▶ **WRITTEN PROBLEM**
Copy the data that follows exactly. Include no pictures.

▶ **DATASET EXTRACT**
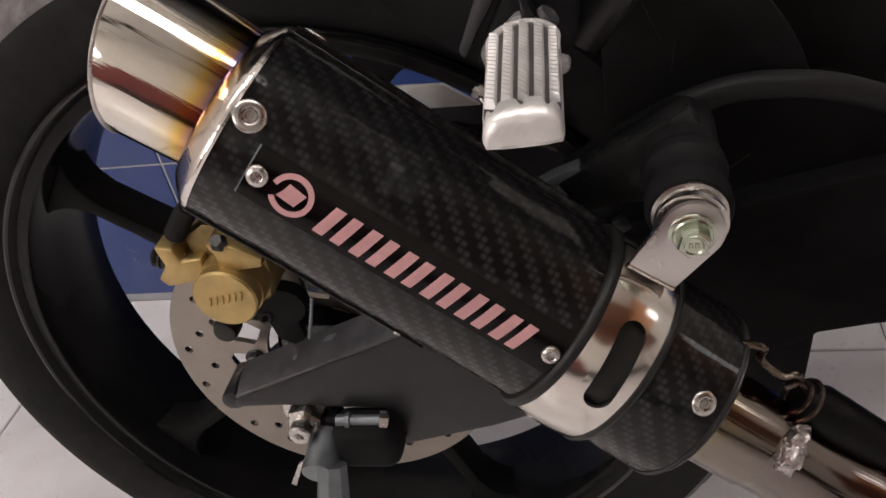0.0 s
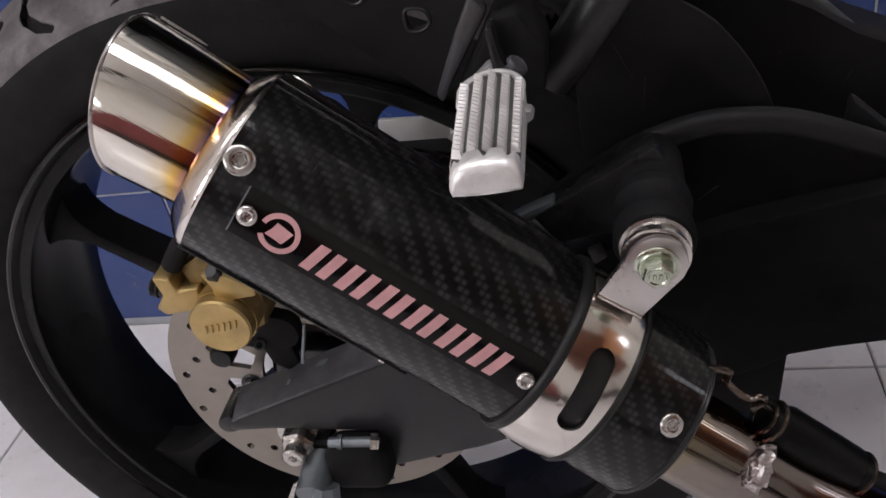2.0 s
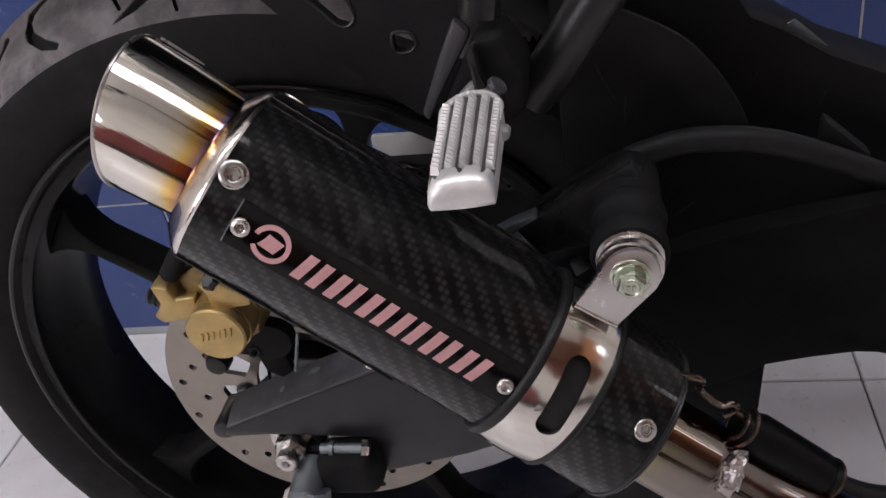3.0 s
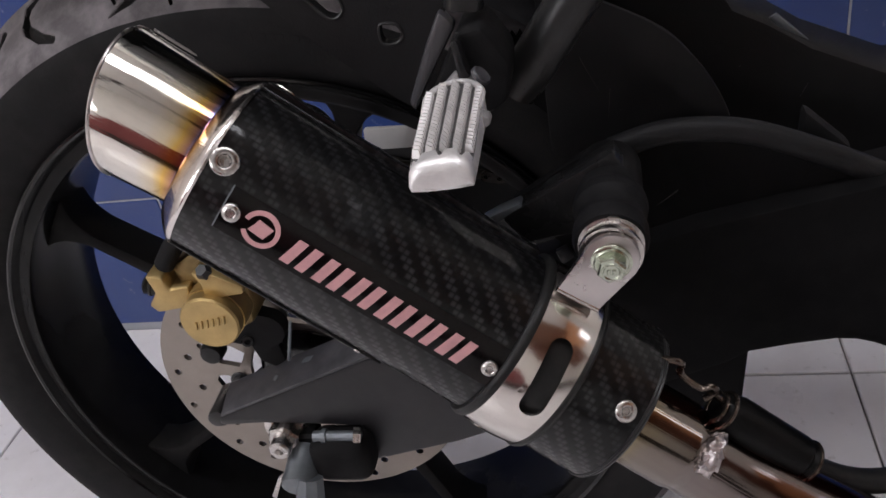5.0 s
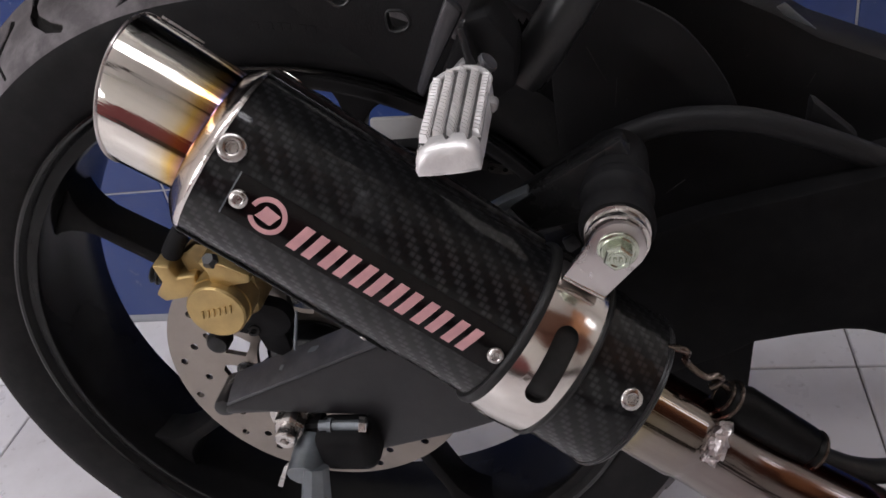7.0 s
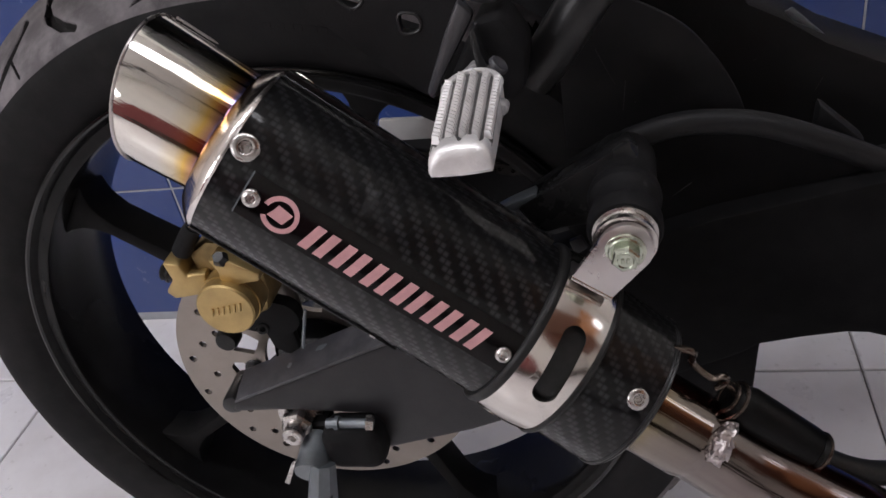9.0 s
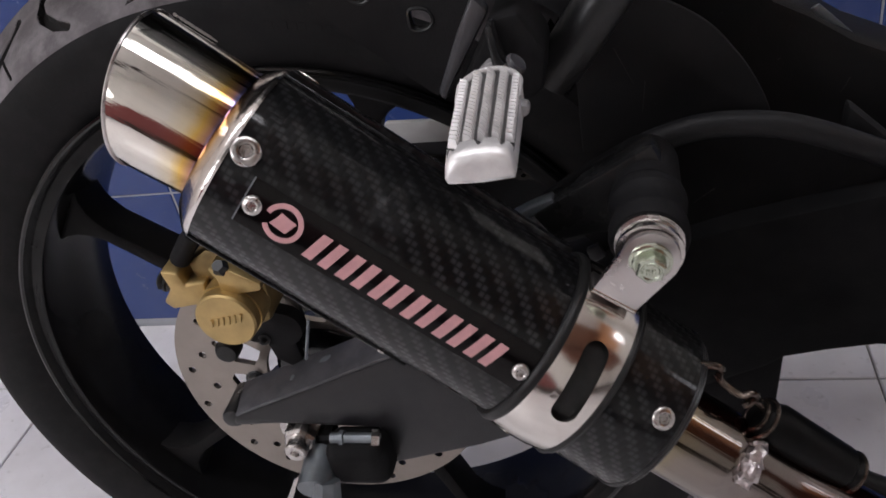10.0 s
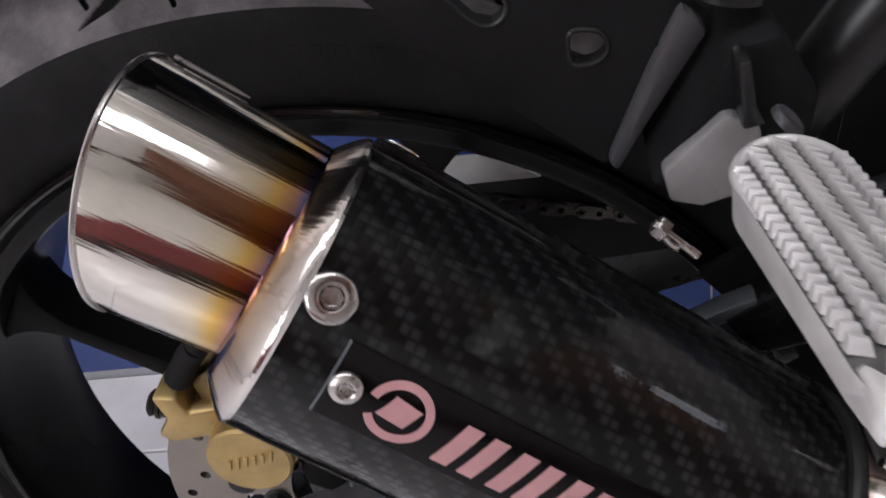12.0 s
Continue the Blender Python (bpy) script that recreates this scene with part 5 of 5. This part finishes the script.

▶ **FINAL RESULT**
0.0 s
2.0 s
3.0 s
5.0 s
7.0 s
9.0 s
10.0 s
12.0 s
Continue the Blender Python (bpy) script that recreates this scene with part 5 of 5. This part finishes the script.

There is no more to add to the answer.